La tecnología es considerada ya como una sustancia nociva para la salud o el equilibrio psíquico, comparable a las drogas o el alcohol, capaz de provocar efectos perjudiciales tanto en el plano individual como social, especialmente en niños y jóvenes que como promedio pasan cuatro horas diarias delante de pantallas, de ahí que la dependencia tecnológica haya sido incluida en el Plan Nacional de Adicciones por el Ministerio de Sanidad. En Francia han ido más lejos y se han prohibido los teléfonos móviles en los colegios. Los expertos son contundentes: nos separa de la familia, los amigos y nos quita horas de sueño.
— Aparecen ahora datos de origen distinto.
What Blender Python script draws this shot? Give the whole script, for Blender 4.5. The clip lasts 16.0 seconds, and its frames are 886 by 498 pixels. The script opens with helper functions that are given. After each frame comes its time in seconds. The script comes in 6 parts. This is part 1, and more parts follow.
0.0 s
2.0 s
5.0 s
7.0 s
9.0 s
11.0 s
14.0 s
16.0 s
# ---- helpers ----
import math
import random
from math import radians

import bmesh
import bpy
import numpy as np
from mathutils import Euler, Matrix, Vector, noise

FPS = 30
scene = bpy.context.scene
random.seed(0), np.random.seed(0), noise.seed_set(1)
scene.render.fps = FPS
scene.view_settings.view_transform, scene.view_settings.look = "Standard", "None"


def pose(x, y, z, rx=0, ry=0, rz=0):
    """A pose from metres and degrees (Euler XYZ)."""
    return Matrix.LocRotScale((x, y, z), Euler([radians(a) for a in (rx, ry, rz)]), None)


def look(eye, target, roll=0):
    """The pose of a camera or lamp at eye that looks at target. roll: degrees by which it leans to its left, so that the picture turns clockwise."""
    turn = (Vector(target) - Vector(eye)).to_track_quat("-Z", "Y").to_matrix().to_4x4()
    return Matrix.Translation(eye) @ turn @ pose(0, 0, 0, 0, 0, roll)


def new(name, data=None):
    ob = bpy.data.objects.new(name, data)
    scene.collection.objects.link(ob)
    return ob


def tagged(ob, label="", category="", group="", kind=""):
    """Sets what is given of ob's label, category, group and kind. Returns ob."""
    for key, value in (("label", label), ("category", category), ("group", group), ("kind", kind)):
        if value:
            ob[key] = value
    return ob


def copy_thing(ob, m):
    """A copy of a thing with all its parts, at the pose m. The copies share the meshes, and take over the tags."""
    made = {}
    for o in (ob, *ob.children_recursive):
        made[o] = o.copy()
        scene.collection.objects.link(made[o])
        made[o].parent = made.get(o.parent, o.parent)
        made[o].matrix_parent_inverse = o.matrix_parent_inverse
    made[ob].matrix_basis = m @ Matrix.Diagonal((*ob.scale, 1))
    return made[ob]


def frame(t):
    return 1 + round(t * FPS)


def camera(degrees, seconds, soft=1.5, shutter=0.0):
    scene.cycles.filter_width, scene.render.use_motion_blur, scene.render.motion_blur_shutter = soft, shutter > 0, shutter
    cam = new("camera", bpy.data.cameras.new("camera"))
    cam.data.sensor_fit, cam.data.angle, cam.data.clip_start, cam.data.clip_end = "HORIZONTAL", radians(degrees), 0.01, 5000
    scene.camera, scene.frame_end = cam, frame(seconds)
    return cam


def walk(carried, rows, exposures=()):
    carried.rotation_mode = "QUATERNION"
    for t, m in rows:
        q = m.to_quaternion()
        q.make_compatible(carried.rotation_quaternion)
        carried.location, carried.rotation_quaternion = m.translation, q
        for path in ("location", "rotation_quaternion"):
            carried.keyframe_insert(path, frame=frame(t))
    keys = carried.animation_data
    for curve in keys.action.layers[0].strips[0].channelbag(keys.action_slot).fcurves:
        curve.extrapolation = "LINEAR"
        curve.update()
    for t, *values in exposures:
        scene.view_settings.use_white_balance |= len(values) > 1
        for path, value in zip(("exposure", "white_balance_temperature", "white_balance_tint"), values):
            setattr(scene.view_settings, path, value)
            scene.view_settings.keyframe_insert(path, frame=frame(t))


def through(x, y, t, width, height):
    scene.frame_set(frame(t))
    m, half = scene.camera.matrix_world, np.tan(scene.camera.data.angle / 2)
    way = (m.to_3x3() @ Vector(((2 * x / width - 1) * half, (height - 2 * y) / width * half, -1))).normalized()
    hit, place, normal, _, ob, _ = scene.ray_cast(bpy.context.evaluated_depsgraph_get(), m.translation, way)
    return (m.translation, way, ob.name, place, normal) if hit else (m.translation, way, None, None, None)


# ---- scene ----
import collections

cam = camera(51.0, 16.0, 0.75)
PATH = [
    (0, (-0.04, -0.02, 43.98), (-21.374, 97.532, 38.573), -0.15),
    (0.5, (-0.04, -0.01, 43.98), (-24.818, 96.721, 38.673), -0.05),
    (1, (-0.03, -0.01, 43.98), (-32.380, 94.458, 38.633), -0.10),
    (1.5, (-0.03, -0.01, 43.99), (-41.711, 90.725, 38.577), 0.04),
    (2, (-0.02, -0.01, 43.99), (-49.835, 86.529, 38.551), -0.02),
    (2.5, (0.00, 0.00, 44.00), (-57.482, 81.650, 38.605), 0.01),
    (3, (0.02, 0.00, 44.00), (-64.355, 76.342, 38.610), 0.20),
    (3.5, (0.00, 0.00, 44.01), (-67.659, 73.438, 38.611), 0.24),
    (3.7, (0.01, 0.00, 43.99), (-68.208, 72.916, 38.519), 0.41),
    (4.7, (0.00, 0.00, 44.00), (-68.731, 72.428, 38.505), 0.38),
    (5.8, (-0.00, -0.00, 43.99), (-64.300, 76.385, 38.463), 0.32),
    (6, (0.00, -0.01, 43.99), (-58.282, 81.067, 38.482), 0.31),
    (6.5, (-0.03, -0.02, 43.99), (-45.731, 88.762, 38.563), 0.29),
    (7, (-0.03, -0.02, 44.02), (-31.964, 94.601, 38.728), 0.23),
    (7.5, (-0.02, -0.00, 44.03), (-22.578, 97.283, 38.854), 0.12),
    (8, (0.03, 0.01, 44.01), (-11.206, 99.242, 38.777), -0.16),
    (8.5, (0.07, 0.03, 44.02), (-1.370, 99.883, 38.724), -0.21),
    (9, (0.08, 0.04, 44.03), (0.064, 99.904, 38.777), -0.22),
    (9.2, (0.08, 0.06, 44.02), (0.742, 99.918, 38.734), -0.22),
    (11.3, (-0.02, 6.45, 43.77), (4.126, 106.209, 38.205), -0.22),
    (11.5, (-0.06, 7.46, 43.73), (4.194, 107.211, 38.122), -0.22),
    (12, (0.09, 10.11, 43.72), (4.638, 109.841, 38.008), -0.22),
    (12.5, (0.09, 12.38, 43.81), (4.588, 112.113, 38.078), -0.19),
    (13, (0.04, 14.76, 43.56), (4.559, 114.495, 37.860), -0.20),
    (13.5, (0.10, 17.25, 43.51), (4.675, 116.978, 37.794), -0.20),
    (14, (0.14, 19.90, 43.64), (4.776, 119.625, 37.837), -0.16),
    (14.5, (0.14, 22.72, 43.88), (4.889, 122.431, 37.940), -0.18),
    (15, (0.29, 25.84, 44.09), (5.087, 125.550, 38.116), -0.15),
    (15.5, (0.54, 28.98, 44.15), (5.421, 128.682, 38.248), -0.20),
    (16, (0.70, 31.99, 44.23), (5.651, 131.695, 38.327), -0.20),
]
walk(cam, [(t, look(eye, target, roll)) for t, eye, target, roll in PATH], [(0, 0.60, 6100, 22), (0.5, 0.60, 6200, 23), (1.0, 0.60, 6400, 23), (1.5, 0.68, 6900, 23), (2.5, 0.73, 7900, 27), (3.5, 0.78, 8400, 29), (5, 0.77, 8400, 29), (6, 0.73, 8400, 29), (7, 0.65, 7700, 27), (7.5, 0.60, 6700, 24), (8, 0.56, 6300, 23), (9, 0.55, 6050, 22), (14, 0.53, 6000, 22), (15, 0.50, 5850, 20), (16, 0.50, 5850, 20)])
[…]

España tiene el dudoso mérito de tener el porcentaje más alto de móviles por habitante de todo el mundo. Hay más de 50 millones de aparatitos circulando, varios millones más que habitantes, incluyendo ancianos y bebés. Millones de personas perdidas en una maraña de mensajes, correos electrónicos, me gustas de Facebook o Instagram y retuiteos varios. La estadística indica que se consulta la dichosa pantallita hasta 150 veces cada día, una vez cada cinco minutos, incluyendo el tiempo de comidas, trabajo, descanso en casa y hasta el momento de la ducha. Si se dedican solo dos minutos a leer y responder mensajes “trascendentales” o llamadas se llega a la conclusión de que el móvil ocupa cinco horas de nuestra vida, cada día. ¿Merece la pena, no hay nada mejor que hacer en ese tiempo?
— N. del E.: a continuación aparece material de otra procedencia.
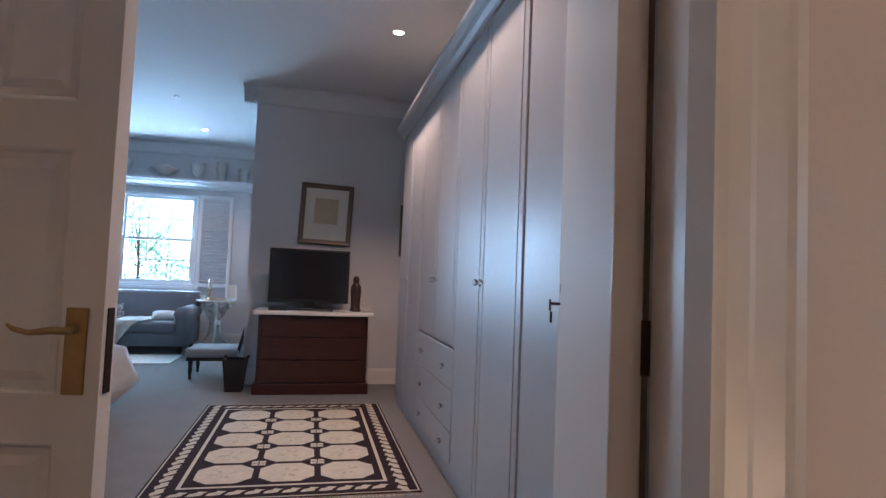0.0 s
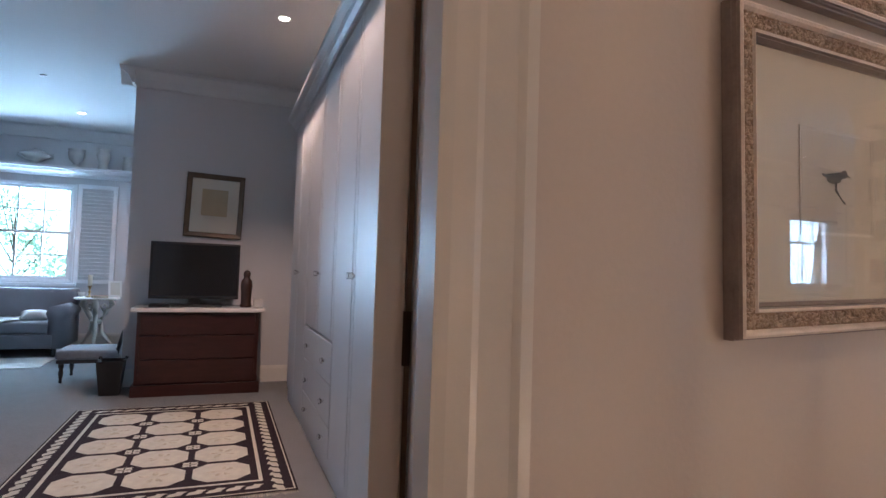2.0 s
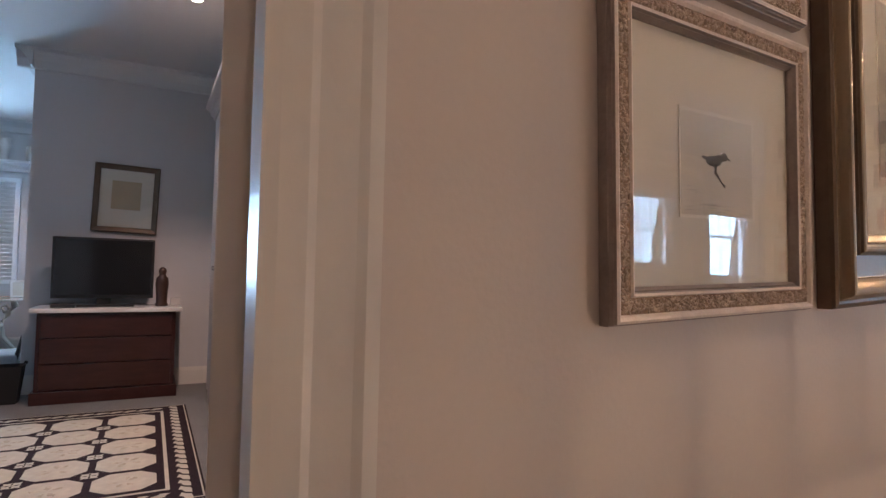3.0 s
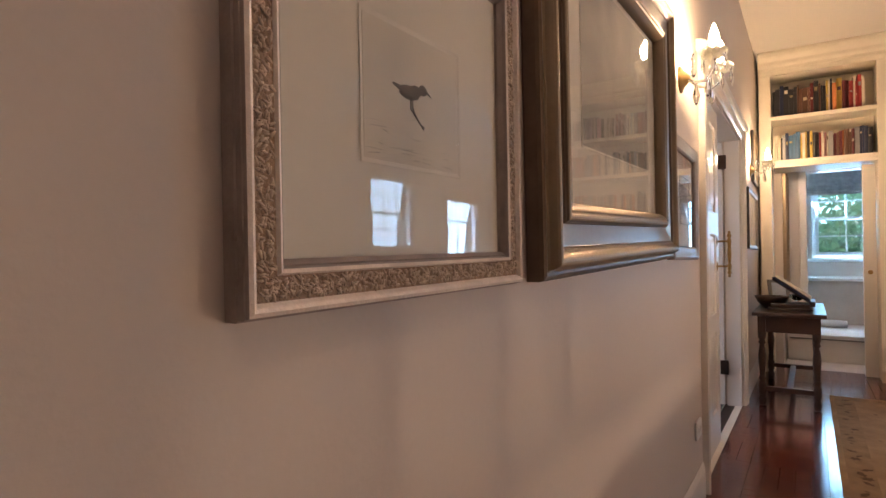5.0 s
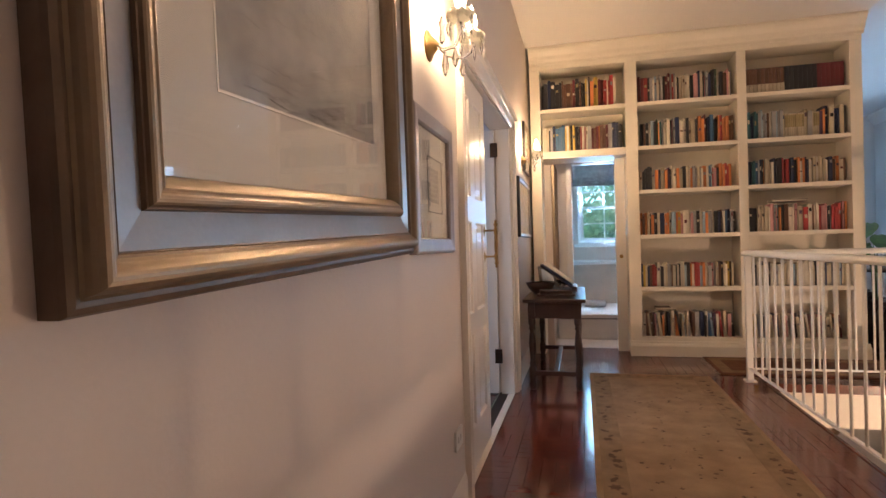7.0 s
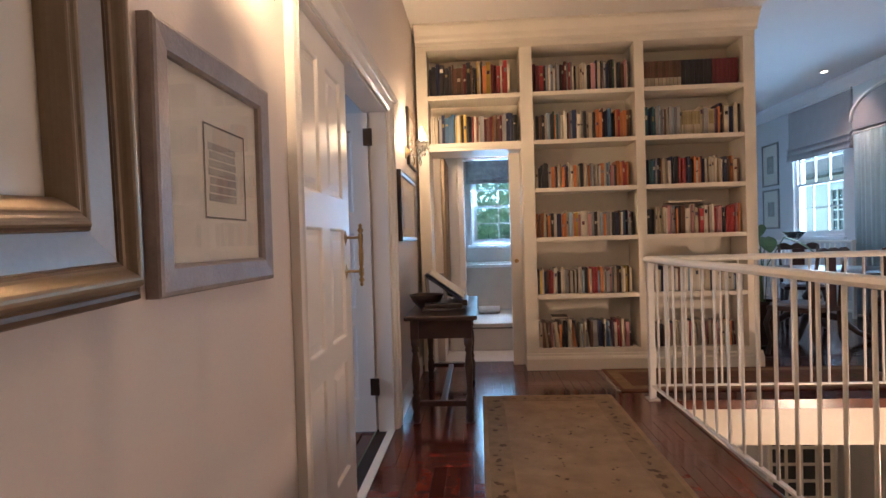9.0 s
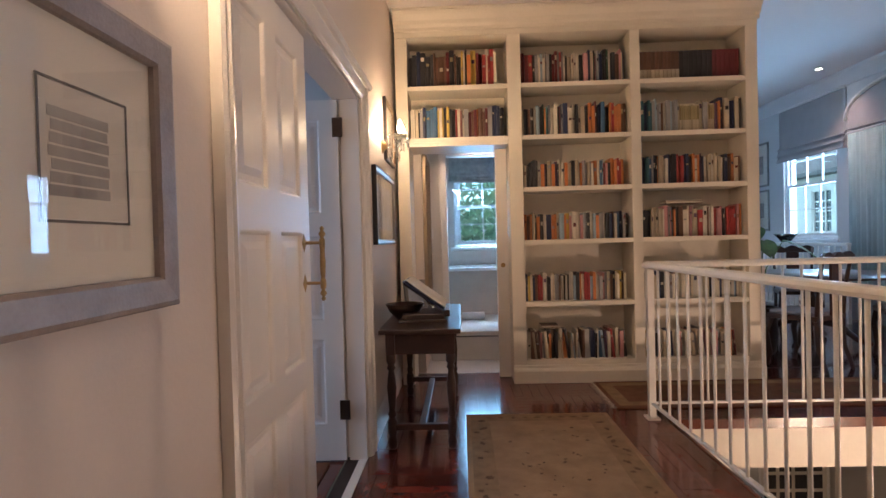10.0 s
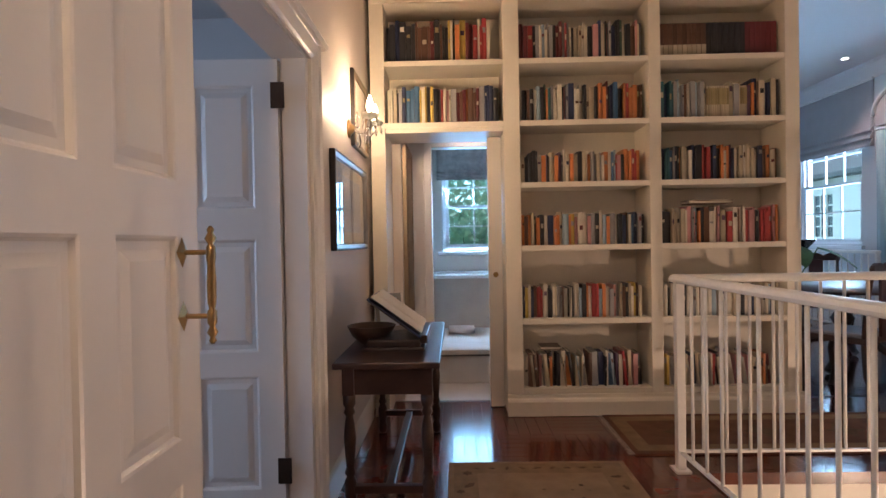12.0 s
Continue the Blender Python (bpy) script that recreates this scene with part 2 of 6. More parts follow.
M["mirror"] = mat("mirror_silver", (0.90, 0.90, 0.90), 0.02, 1.0, var=0.01, bump=0)
M["leafm"] = mat("green_leaf", (0.09, 0.19, 0.05), 0.45, var=0.35, scale=8, fine=30, bump=0.02, alt=(0.025, 0.06, 0.02))
M["foliage"] = mat("tree_foliage", (0.12, 0.18, 0.09), 0.6, var=0.4, scale=1.5, fine=9, bump=0.0, alt=(0.07, 0.11, 0.06))
nt_ = M["foliage"].node_tree
tl, mx_ = nt_.nodes.new("ShaderNodeBsdfTranslucent"), nt_.nodes.new("ShaderNodeMixShader")
tl.inputs["Color"].default_value = (0.62, 0.84, 0.72, 1)
mx_.inputs[0].default_value = 0.65
nt_.links.new(nt_.nodes["Principled BSDF"].outputs[0], mx_.inputs[1])
nt_.links.new(tl.outputs[0], mx_.inputs[2])
nt_.links.new(mx_.outputs[0], nt_.nodes["Material Output"].inputs["Surface"])
M["bark"] = mat("bark", (0.09, 0.07, 0.055), 0.9, var=0.3, scale=8, fine=40, bump=0.08)
M["lawn"] = mat("lawn", (0.06, 0.10, 0.035), 0.95, var=0.3, scale=0.8, fine=30, bump=0.05)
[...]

En el mundo del turismo se han empezado a tomar medidas para que los aparatos electrónicos no invadan los espacios dedicados al descanso, el disfrute del viaje, la buena gastronomía… Se propone, en el fondo, practicar un «deporte de alto riesgo» que no consiste en escalar el monte más alto de la región o tirarse por una cascada salpicada de rocas. La auténtica actividad de riesgo pasa por vivir sin su dispositivo electrónico favorito como hacían antes de que se inventaran. Hoteles, restaurantes, agencias de viajes y medios de transporte apuestan por la desconexión durante el tiempo de vacaciones. Según has podido comprobar los buscadores jetcost.es o hotelscan.com cada vez más establecimientos proponen programas Detox o Unplugged Weekend que sugieren al cliente dejar su móvil en la caja fuerte y disfrutar con otras cosas. Algunos ejemplos: Barceló La Bobadilla, Vincci Hoteles, Barceló Sancti Petri o el Barceló Torre de Madrid, el último en incorporarse a la tendencia.
Para terminar, buenas noticias. Entre los muchos anuncios emotivos que rondan la Navidad, el de IKEA de este año es sin duda el mejor. Su juego navideño “Familiarizados” tiene más de 9,5 millones de visualizaciones en YouTube. Una apuesta por la familia y contra las redes sociales: “Esta Navidad desconecta para volver a conectar. En IKEA lo vamos a hacer eliminando toda nuestra actividad en redes sociales”. Este anuncio provocará una reflexión de una forma tan inteligente como emotiva.